Per lo più, il dibattito intorno a L'Événement di Audrey Diwan, vincitore del Leono d'oro all'ultima Mostra di Venezia, si sta svolgendo intorno alla tematica, al cosa, il referente che viene espletato dalle immagini, mai intorno alla forma, al come la regista vede e mostra le cose, al suo sguardo, il gesto tutto cinematografico, che è tutto appunto, "la cosa ultima" del cinema, l'atto di aprire gli occhi e guardare le cose in un certo modo.
Assodati i temi e la condivisione totale che se ne fa, che ne faccio, cioè il sacrosanto diritto all'aborto (che suona come un ossimoro soprattutto per lo strenuo, tronfio difensore dei sacri, santi principi cristiani che si scatenerà nella reprimenda non appena il film sarà uscito nelle sale) e la necessità che la donna si emancipi, si possa emancipare, liberare dalla condizione di maternità (tanto più se coartata) e le enormi responsabilità del maschio, anche solo per la pretesa di eiaculare senza problemi nella vagina; e venendo ora alla forma, quello che non convince è proprio il gesto registico di Diwan, che è freddo, ostile verso il feto, quasi fosse un alieno da espellere o anzi uno stronzo da defecare, il quale in effetti piomba nell'acqua del cesso con tonfo simile a quello prodotto dall'evacuazione. Ciò che è fetale è ridotto al fecale. L'accento è posto sul peso, sulla gravità dei corpi di risulta, inerti, sull'ingombro dell'oggetto interpolato nel ventre, da estirpare con terrore, repulsione, proprio come in un film dell'orrore, un Alien fuoruscito dallo stomaco, una Covata malefica brulicante di peste.

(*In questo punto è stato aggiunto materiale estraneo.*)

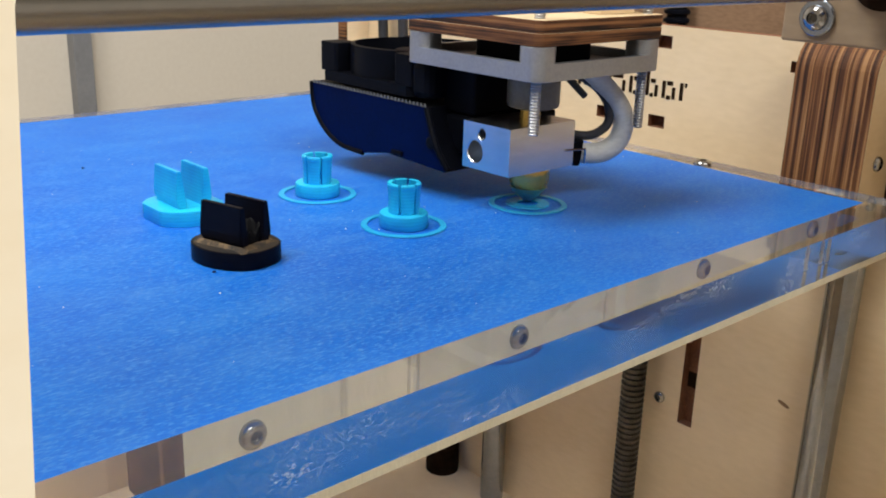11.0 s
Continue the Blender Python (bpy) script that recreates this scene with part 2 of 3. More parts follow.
ZINC = material("zinc_bolt", (0.42, 0.42, 0.43), 0.12, 1.0, second=(0.38, 0.38, 0.39), scale=400)
THREAD = material("dull_zinc_thread", (0.50, 0.50, 0.50), 0.34, 0.9, second=(0.40, 0.40, 0.40), scale=300)
DARK_STEEL = material("dark_screw_steel", (0.15, 0.14, 0.125), 0.3, 0.85, second=(0.05, 0.046, 0.04), scale=200)
BRASS = material("hot_brass", (0.80, 0.52, 0.13), 0.22, 0.7, second=(0.46, 0.36, 0.12), scale=250, bump=0.2)
OOZE = material("cyan_stained_brass", (0.05, 0.30, 0.34), 0.3, 0.3, second=(0.16, 0.26, 0.16), scale=300, bump=0.3)
PEEK = material("grey_peek_insulator", (0.17, 0.155, 0.125), 0.45, second=(0.12, 0.11, 0.085), scale=120)
FANB = material("black_fan_plastic", (0.0035, 0.004, 0.007), 0.45, second=(0.002, 0.0025, 0.004), scale=150, bump=0.1, spec=0.05)
FILAMENT = material("blue_filament", (0.02, 0.22, 0.6), 0.4)
NAVY = material("dark_navy_card", (0.0008, 0.006, 0.046), 0.45, second=(0.0006, 0.004, 0.030), scale=90, bump=0.08, spec=0.03)
SLEEVE = material("grey_white_cable_sleeve", (0.68, 0.69, 0.67), 0.45, second=(0.48, 0.49, 0.47), scale=500, stretch=(1, 1, 3), bump=0.5)
WIRE = material("black_braided_wire", (0.012, 0.012, 0.015), 0.5, second=(0.03, 0.03, 0.034), scale=900, bump=0.7)
RED = material("red_wire", (0.55, 0.02, 0.015), 0.45)
PTFE = material("white_ptfe", (0.80, 0.80, 0.78), 0.4, second=(0.74, 0.74, 0.72), scale=100)
CREAM = material("cream_painted_board", (0.72, 0.665, 0.58), 0.8, second=(0.68, 0.62, 0.535), scale=3, fine=120, bump=0.05)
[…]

Morto Nancy, c'è in tutto il film un'estrema, ponderosa freddezza, un cinismo alla Hanake rispetto al corporale (e al sessuale), come se le sacrosante, ripeto, le sacrosante rivendicazioni femminili rispetto a un mascolino sconcio e idiota, debbano passare necessariamente attraverso la violenza, la durezza, lo sprezzo, che nel film portano al congelamento dei tessuti (del film), del caldo fluire dei vasi sanguigni, del concitato fluire della vita. Tutto è dolore fisico (e lo spettatore lo sente tutto: in questo senso il film è efficace), fitta lancinante allo stomaco, provocato dalla gelida penetrazione di stecchi, di attrezzi appuntiti nel corpo gelido.
Ripeto, è una questione di sguardo, di prospettiva: Diwan sceglie la prospettiva fisica, il corpo come conduttore di freddezza, di cinismo, espungendo completamente l'angolazione esistenziale, lirica. Nell'Événement manca il controcanto lirico legato al tragico, legato alla tragedia dell'avvenimento, dell'Evento (l'evento cinematografico innanzitutto), che è la tragedia dell'apparire in quello che Cartarescu chiama il «grande arazzo» dell'esistenza e del sussistere malgrado tutto, per poi scomparire.